■ What is asked ■
Leave out any picture and return the remaining listing below exactly as given.

■ Source excerpt ■
:::

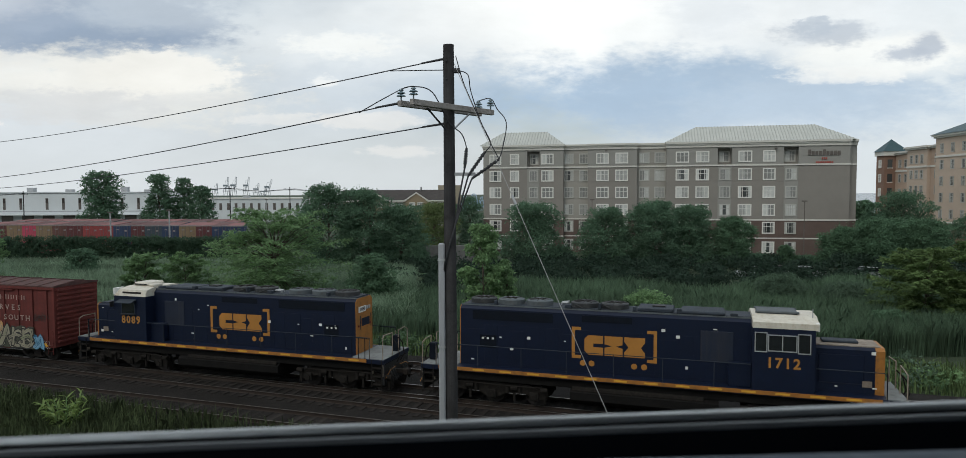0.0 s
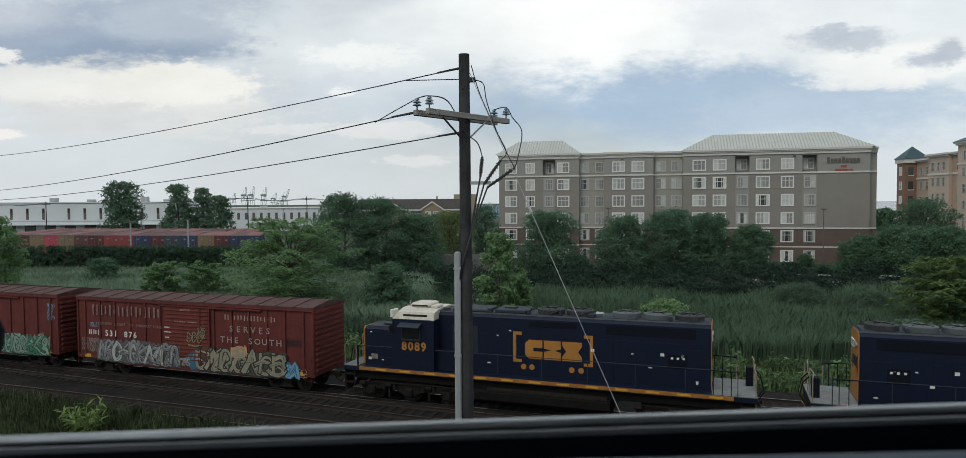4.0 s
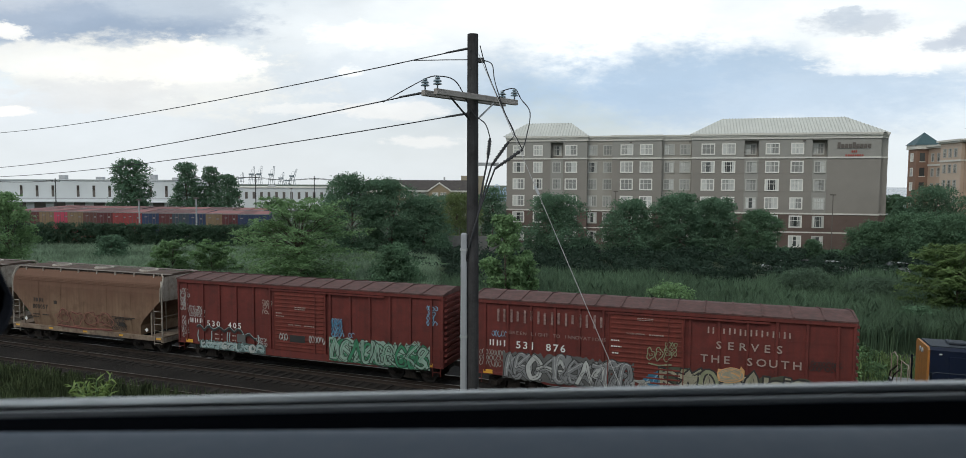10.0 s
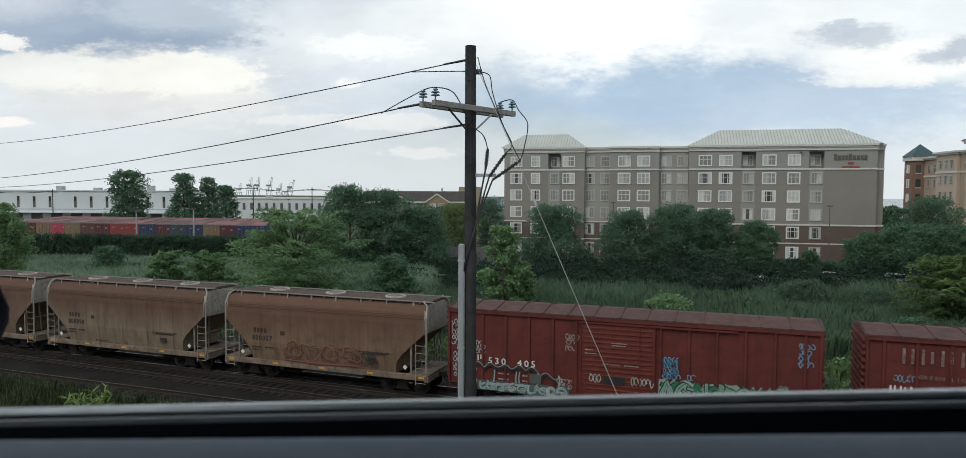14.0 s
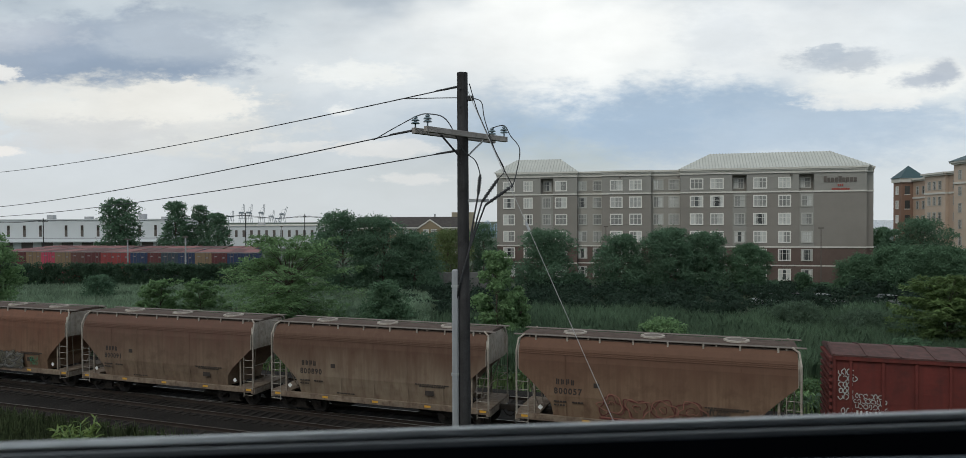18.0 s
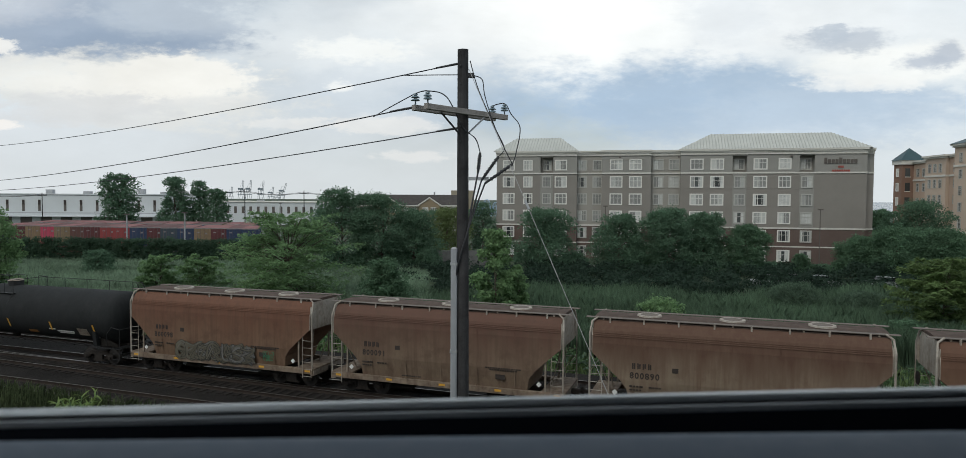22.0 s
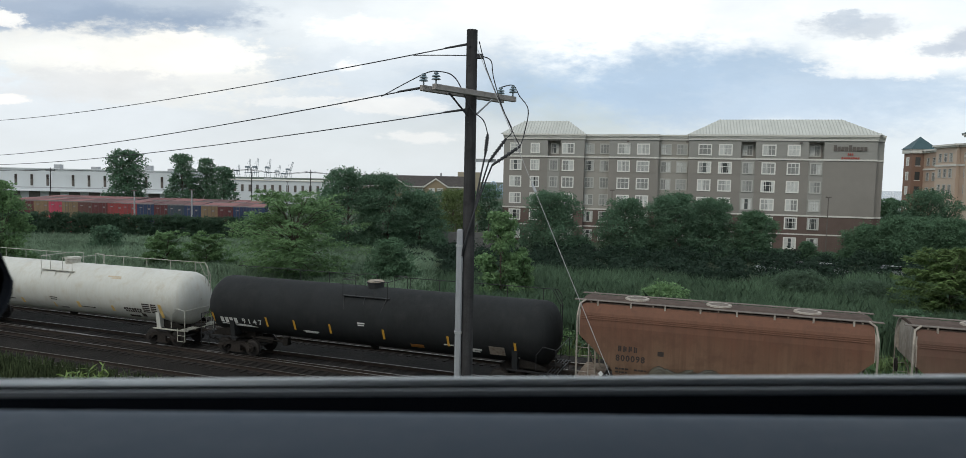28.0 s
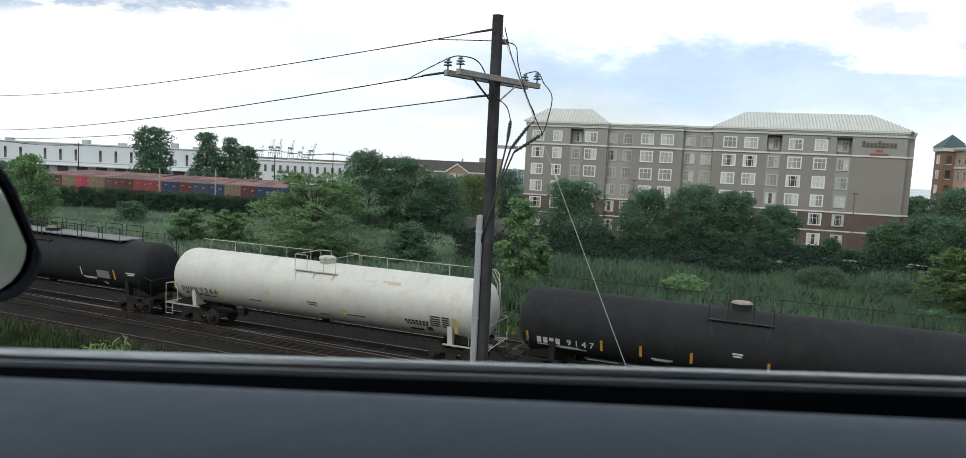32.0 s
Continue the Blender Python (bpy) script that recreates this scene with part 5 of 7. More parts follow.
def motions():
    for thing, u, turn in TRAIN:
        walk(thing, [(t, track_pose(u + s, 0, 0, turn)) for t, s in RUN])
    for w, r in WHEELS:
        back = -1 if any(o is w.parent.parent and turn for o, u, turn in TRAIN) else 1
        x, y, z = w.location
        walk(w, [(i * 0.16, pose(x, y, z, 0, math.degrees(back * run_at(i * 0.16) / r) % 360, 0)) for i in range(201)])


# ---------------------------------------------------------------- utility pole and wires


def sagging(a, b, sag, n=14):
    a, b = Vector(a), Vector(b)
    return [tuple(a.lerp(b, i / n) - Vector((0, 0, sag * 4 * (i / n) * (1 - i / n)))) for i in range(n + 1)]


def curve_pts(pts, n=6):
    """A smooth line through the points."""
    p = [Vector(q) for q in pts]
    p = [p[0]] + p + [p[-1]]
    out = []
    for i in range(1, len(p) - 2):
        a, b, c, d = p[i - 1:i + 3]
        for k in range(n):
            t = k / n
            out.append(tuple(0.5 * (2 * b + (c - a) * t + (2 * a - 5 * b + 4 * c - d) * t * t + (3 * b - a - 3 * c + d) * t ** 3)))
    return out + [tuple(p[-2])]


POLE = Vector((-0.785, 16.5, 0))
ARM = Vector((0.647, 0.763, 0)).normalized()      # along the crossarm, away to the right
LINE = Vector((-0.76, 0.65, 0)).normalized()      # along the wires


def insulator(parent, p):
    bm = cyl(B(), (0, 0, -0.12), (0, 0, 0.0), 0.018, seg=8)
    for k, r in ((0.0, 0.105), (0.065, 0.10), (0.125, 0.06)):
        cyl(bm, (0, 0, k), (0, 0, k + 0.03), r, r * 0.75, seg=16)
    cyl(bm, (0, 0, 0), (0, 0, 0.165), 0.032, seg=8)
    ob = part("insulator", bm, M_INSUL, parent, "blue-grey pin insulator")
    ob.location = p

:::

■ The output ■
0.0 s
4.0 s
10.0 s
14.0 s
18.0 s
22.0 s
28.0 s
32.0 s
Continue the Blender Python (bpy) script that recreates this scene with part 5 of 7. More parts follow.
def motions():
    for thing, u, turn in TRAIN:
        walk(thing, [(t, track_pose(u + s, 0, 0, turn)) for t, s in RUN])
    for w, r in WHEELS:
        back = -1 if any(o is w.parent.parent and turn for o, u, turn in TRAIN) else 1
        x, y, z = w.location
        walk(w, [(i * 0.16, pose(x, y, z, 0, math.degrees(back * run_at(i * 0.16) / r) % 360, 0)) for i in range(201)])


# ---------------------------------------------------------------- utility pole and wires


def sagging(a, b, sag, n=14):
    a, b = Vector(a), Vector(b)
    return [tuple(a.lerp(b, i / n) - Vector((0, 0, sag * 4 * (i / n) * (1 - i / n)))) for i in range(n + 1)]


def curve_pts(pts, n=6):
    """A smooth line through the points."""
    p = [Vector(q) for q in pts]
    p = [p[0]] + p + [p[-1]]
    out = []
    for i in range(1, len(p) - 2):
        a, b, c, d = p[i - 1:i + 3]
        for k in range(n):
            t = k / n
            out.append(tuple(0.5 * (2 * b + (c - a) * t + (2 * a - 5 * b + 4 * c - d) * t * t + (3 * b - a - 3 * c + d) * t ** 3)))
    return out + [tuple(p[-2])]


POLE = Vector((-0.785, 16.5, 0))
ARM = Vector((0.647, 0.763, 0)).normalized()      # along the crossarm, away to the right
LINE = Vector((-0.76, 0.65, 0)).normalized()      # along the wires


def insulator(parent, p):
    bm = cyl(B(), (0, 0, -0.12), (0, 0, 0.0), 0.018, seg=8)
    for k, r in ((0.0, 0.105), (0.065, 0.10), (0.125, 0.06)):
        cyl(bm, (0, 0, k), (0, 0, k + 0.03), r, r * 0.75, seg=16)
    cyl(bm, (0, 0, 0), (0, 0, 0.165), 0.032, seg=8)
    ob = part("insulator", bm, M_INSUL, parent, "blue-grey pin insulator")
    ob.location = p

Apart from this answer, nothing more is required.